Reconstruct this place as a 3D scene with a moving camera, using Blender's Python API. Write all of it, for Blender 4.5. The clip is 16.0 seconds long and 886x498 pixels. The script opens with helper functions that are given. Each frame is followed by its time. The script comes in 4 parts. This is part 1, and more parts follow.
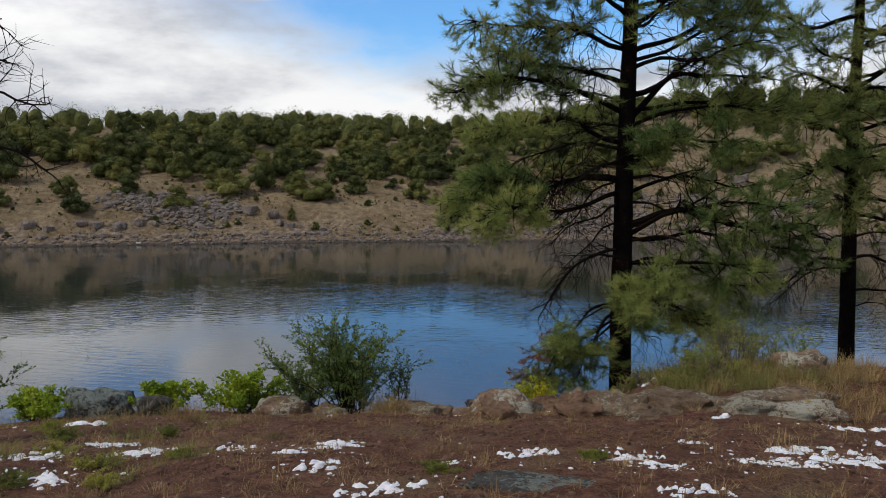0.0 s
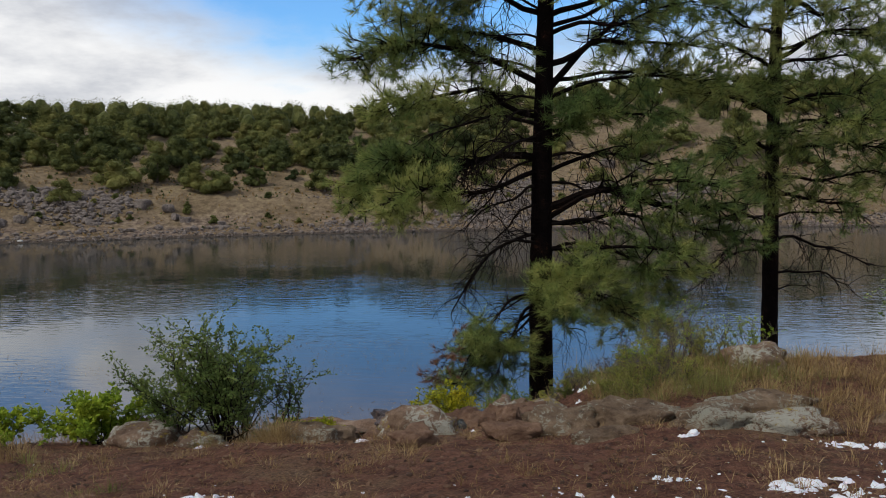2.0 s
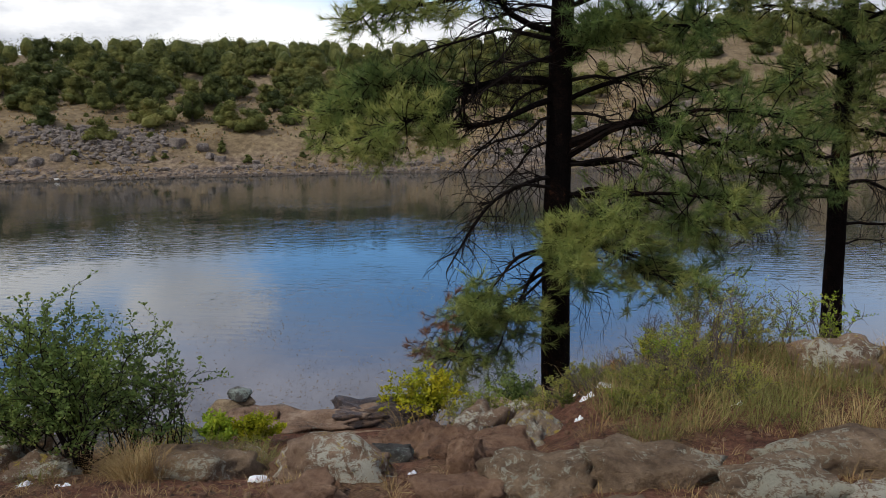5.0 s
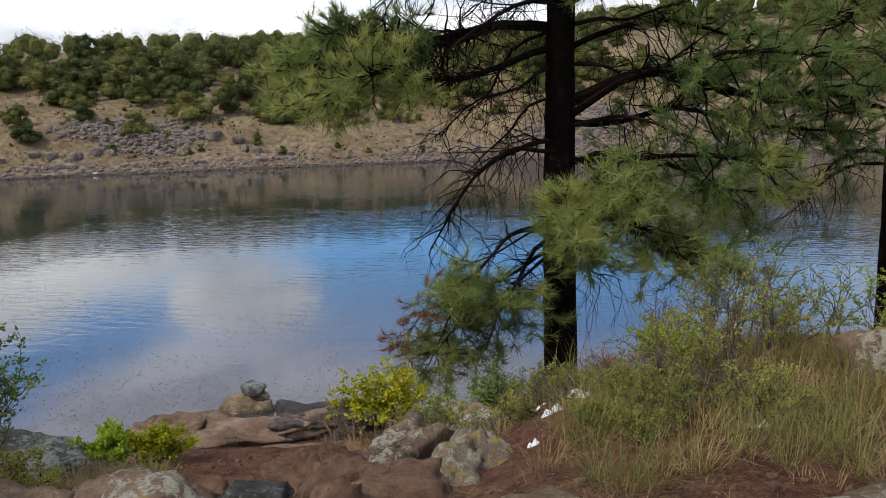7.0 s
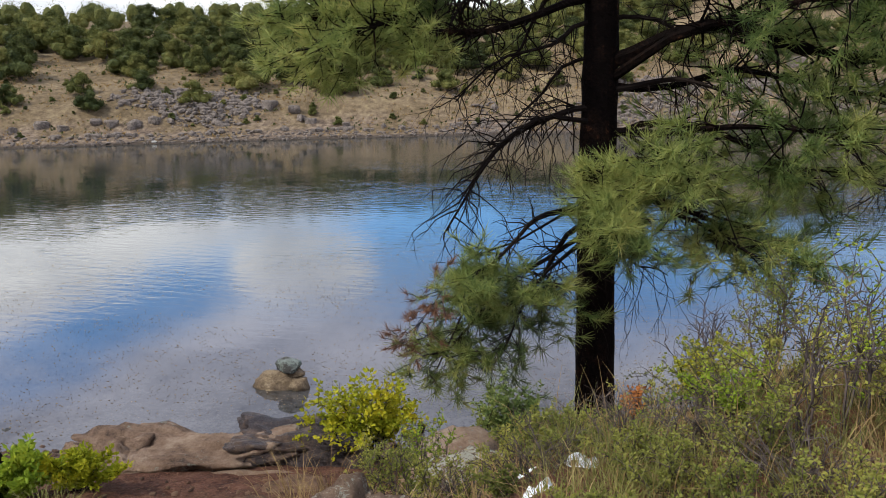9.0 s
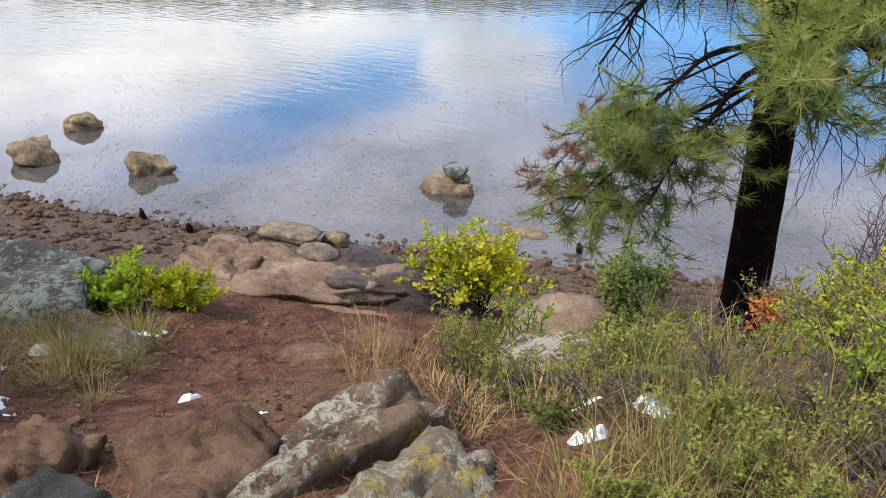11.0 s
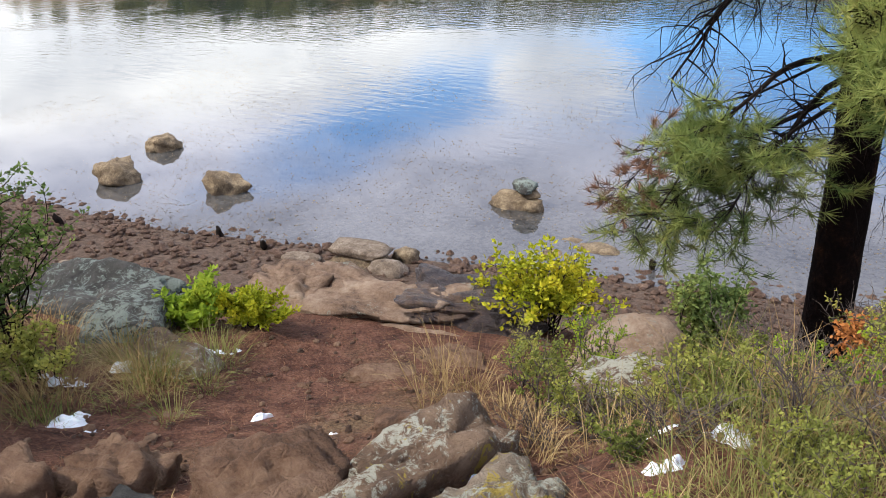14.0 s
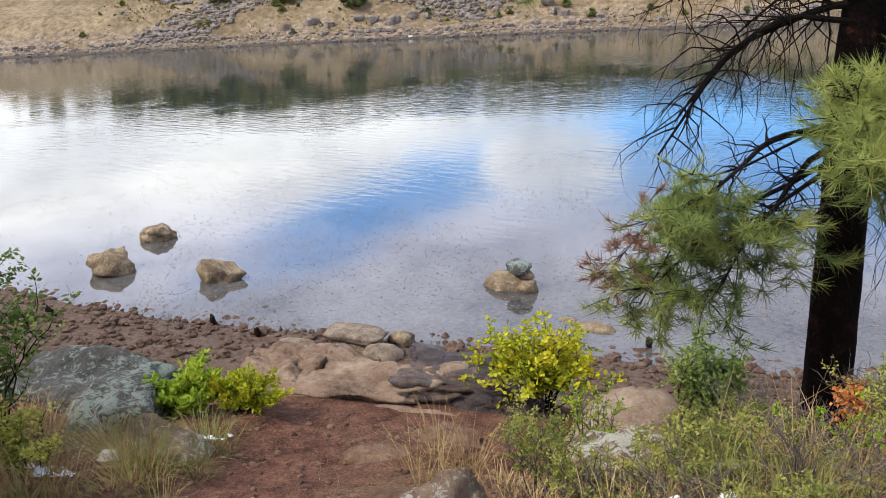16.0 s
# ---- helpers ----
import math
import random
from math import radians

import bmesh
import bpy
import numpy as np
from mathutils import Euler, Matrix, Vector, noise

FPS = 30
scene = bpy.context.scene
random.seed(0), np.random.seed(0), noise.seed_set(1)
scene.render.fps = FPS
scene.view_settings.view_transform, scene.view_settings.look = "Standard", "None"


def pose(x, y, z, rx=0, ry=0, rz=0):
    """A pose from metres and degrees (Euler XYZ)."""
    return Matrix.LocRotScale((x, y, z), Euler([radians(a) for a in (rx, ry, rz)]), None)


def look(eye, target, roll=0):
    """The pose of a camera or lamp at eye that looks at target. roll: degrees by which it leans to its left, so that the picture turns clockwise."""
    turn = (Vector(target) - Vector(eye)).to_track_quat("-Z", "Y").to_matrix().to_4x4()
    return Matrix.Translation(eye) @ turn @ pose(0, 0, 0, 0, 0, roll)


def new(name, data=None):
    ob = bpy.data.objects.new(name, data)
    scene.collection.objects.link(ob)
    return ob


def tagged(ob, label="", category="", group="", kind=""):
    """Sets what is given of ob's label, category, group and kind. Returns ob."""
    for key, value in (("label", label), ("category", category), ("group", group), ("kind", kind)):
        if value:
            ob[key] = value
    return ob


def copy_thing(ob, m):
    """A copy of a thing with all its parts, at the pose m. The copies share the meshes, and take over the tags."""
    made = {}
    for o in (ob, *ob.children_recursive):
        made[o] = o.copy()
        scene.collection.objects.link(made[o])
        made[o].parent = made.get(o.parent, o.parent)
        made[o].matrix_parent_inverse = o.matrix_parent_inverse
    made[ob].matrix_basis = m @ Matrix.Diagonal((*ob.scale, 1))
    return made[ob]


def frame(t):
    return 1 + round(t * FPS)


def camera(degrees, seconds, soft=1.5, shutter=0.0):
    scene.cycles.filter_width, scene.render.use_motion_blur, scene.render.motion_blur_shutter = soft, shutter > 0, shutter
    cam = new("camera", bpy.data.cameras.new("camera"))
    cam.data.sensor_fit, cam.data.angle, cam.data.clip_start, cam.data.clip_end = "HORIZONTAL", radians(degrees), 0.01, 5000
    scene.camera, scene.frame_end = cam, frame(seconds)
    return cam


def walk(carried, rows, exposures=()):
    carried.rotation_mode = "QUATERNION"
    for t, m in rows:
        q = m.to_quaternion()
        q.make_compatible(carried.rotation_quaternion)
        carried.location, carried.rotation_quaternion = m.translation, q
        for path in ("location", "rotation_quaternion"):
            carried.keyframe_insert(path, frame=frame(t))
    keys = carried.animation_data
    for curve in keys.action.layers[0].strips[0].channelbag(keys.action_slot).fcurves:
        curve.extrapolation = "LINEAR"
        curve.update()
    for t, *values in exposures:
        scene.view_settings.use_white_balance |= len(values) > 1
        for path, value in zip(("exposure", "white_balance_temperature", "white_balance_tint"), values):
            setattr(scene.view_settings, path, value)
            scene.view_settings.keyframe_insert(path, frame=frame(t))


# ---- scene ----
cam = camera(56.9, 16.0, soft=0.9)
PATH = [
    (0, (1.022, 0.306, 2.654), (0.660, 2.769, 2.415), -0.1),
    (0.5, (0.907, 0.770, 2.606), (0.540, 3.230, 2.359), 0.9),
    (1, (0.789, 1.251, 2.595), (0.476, 3.719, 2.347), 0.3),
    (1.5, (0.784, 1.781, 2.494), (0.596, 4.261, 2.243), -0.7),
    (2, (0.825, 2.260, 2.391), (0.752, 4.745, 2.124), -0.6),
    (2.5, (0.900, 2.784, 2.400), (0.922, 5.266, 2.104), -0.1),
    (3, (0.989, 3.335, 2.353), (0.904, 5.821, 2.115), 1.5),
    (3.5, (1.084, 3.802, 2.292), (1.009, 6.289, 2.047), 1.7),
    (4, (1.228, 4.237, 2.270), (1.153, 6.716, 1.954), -0.6),
    (4.5, (1.446, 4.627, 2.204), (1.252, 7.084, 1.774), -0.6),
    (4.7, (1.472, 4.830, 2.194), (1.280, 7.282, 1.755), -0.5),
    (6.8, (2.130, 6.874, 1.667), (1.816, 9.307, 1.189), -1.8),
    (7, (2.196, 7.070, 1.610), (1.873, 9.504, 1.139), -1.7),
    (7.5, (2.258, 7.474, 1.552), (1.924, 9.906, 1.083), -0.4),
    (8, (2.304, 7.909, 1.499), (1.965, 10.340, 1.021), -0.7),
    (8.5, (2.382, 8.343, 1.441), (2.031, 10.768, 0.941), -0.8),
    (9, (2.476, 8.710, 1.426), (1.985, 11.099, 0.879), -1.3),
    (9.4, (2.531, 9.024, 1.444), (1.920, 11.340, 0.729), -0.7),
    (9.5, (2.549, 9.094, 1.442), (1.913, 11.385, 0.670), -0.2),
    (9.7, (2.592, 9.236, 1.446), (1.890, 11.459, 0.541), 0.6),
    (11.8, (2.734, 9.654, 1.549), (1.721, 11.651, 0.438), -1.4),
    (12, (2.730, 9.661, 1.545), (1.710, 11.654, 0.431), -1.7),
    (12.5, (2.736, 9.663, 1.545), (1.688, 11.635, 0.423), -2.1),
    (13, (2.723, 9.655, 1.542), (1.651, 11.617, 0.423), -1.7),
    (13.5, (2.716, 9.658, 1.538), (1.598, 11.620, 0.468), -2.1),
    (14, (2.710, 9.654, 1.535), (1.561, 11.606, 0.478), -2.4),
    (14.5, (2.701, 9.659, 1.524), (1.527, 11.630, 0.532), -3.1),
    (15, (2.728, 9.643, 1.511), (1.539, 11.638, 0.584), -3.5),
    (15.5, (2.749, 9.636, 1.502), (1.567, 11.636, 0.580), -3.6),
    (16, (2.730, 9.649, 1.487), (1.558, 11.699, 0.666), -3.5),
]
EXPOSURE = [(0, -0.1), (4.5, 0.15), (7, 0.5), (9, 0.76), (9.7, 1.16), (12, 1.36), (16, 1.38)]
walk(cam, [(t, look(eye, target, roll)) for t, eye, target, roll in PATH], EXPOSURE)

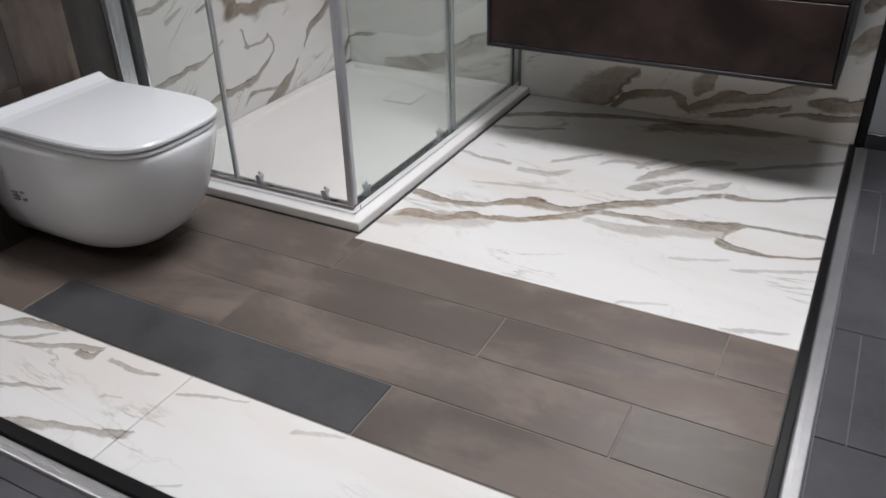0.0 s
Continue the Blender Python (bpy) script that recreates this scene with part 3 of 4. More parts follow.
mf.vein([(1.648, -0.803, 0.0090), (1.669, -0.818, 0.0130), (1.707, -0.832, 0.0090), (1.762, -0.836, 0.0080), (1.840, -0.818, 0.0050), (1.920, -0.782, 0.0065)], 0.1, 0.85)
mf.vein([(1.662, -0.803, 0.0171), (1.687, -0.728, 0.0170), (1.725, -0.696, 0.0070), (1.795, -0.693, 0.0070), (1.877, -0.687, 0.0080), (1.928, -0.680, 0.0060)], 0.1, 0.75)
mf.vein([(1.621, -0.540, 0.0070), (1.653, -0.544, 0.0130), (1.713, -0.539, 0.0070), (1.824, -0.472, 0.0080), (1.924, -0.418, 0.0060)], 0.1, 0.8)
mf.vein([(1.369, -0.547, 0.0180), (1.411, -0.484, 0.0280), (1.464, -0.424, 0.0280), (1.532, -0.348, 0.0200), (1.617, -0.309, 0.0090)], 0.05, 0.6)
mf.vein([(-0.623, 1.374, 0.0200), (-0.542, 1.443, 0.0220), (-0.477, 1.519, 0.0110)], 0.05, 0.55, True)
mf.vein([(-0.614, 1.462, 0.0120), (-0.547, 1.511, 0.0180), (-0.524, 1.570, 0.0180), (-0.446, 1.622, 0.0055)], 0.05, 0.5, True)
mf.vein([(-0.478, 1.349, 0.0065), (-0.420, 1.376, 0.0135), (-0.366, 1.423, 0.0100)], 0.05, 0.5, True)
mf.vein([(0.798, -0.571, 0.0080), (0.899, -0.593, 0.0080), (0.989, -0.598, 0.0060)], 0.1, 0.5)
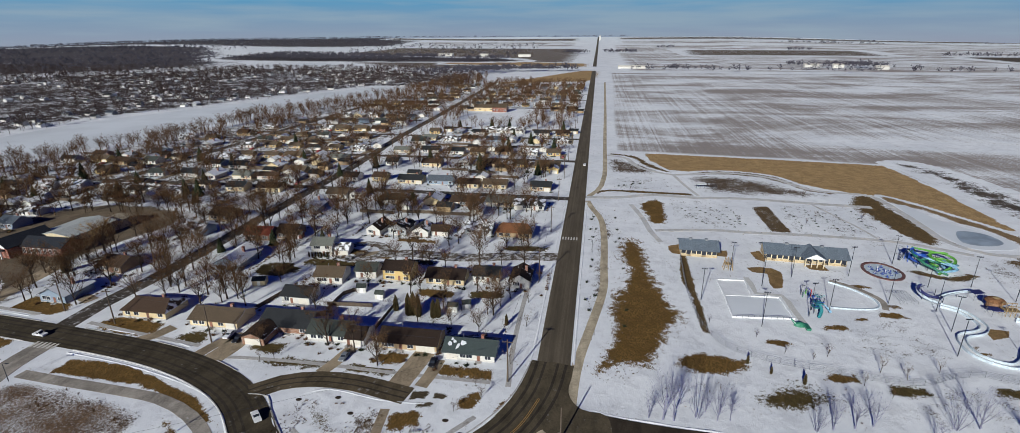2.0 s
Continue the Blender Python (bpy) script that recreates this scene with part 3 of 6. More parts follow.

----------------

DIRECTION –
Would you reproduce the lines above, from the very first through the line containing "made[o].matrix_parent_inverse = o.matrix_parent_inverse", exactly and without the pictures?

WRITTEN REPLY –
Reconstruct this place as a 3D scene with a moving camera, using Blender's Python API. Write all of it, for Blender 4.5. The clip is 16.0 seconds long and 886x498 pixels. The script opens with helper functions that are given. Each frame is followed by its time. The script comes in 4 parts. This is part 1, and more parts follow.
0.0 s
2.0 s
5.0 s
7.0 s
9.0 s
11.0 s
14.0 s
16.0 s
# ---- helpers ----
import math
import random
from math import radians

import bmesh
import bpy
import numpy as np
from mathutils import Euler, Matrix, Vector, noise

FPS = 30
scene = bpy.context.scene
random.seed(0), np.random.seed(0), noise.seed_set(1)
scene.render.fps = FPS
scene.view_settings.view_transform, scene.view_settings.look = "Standard", "None"


def pose(x, y, z, rx=0, ry=0, rz=0):
    """A pose from metres and degrees (Euler XYZ)."""
    return Matrix.LocRotScale((x, y, z), Euler([radians(a) for a in (rx, ry, rz)]), None)


def look(eye, target, roll=0):
    """The pose of a camera or lamp at eye that looks at target. roll: degrees by which it leans to its left, so that the picture turns clockwise."""
    turn = (Vector(target) - Vector(eye)).to_track_quat("-Z", "Y").to_matrix().to_4x4()
    return Matrix.Translation(eye) @ turn @ pose(0, 0, 0, 0, 0, roll)


def new(name, data=None):
    ob = bpy.data.objects.new(name, data)
    scene.collection.objects.link(ob)
    return ob


def tagged(ob, label="", category="", group="", kind=""):
    """Sets what is given of ob's label, category, group and kind. Returns ob."""
    for key, value in (("label", label), ("category", category), ("group", group), ("kind", kind)):
        if value:
            ob[key] = value
    return ob


def copy_thing(ob, m):
    """A copy of a thing with all its parts, at the pose m. The copies share the meshes, and take over the tags."""
    made = {}
    for o in (ob, *ob.children_recursive):
        made[o] = o.copy()
        scene.collection.objects.link(made[o])
        made[o].parent = made.get(o.parent, o.parent)
        made[o].matrix_parent_inverse = o.matrix_parent_inverse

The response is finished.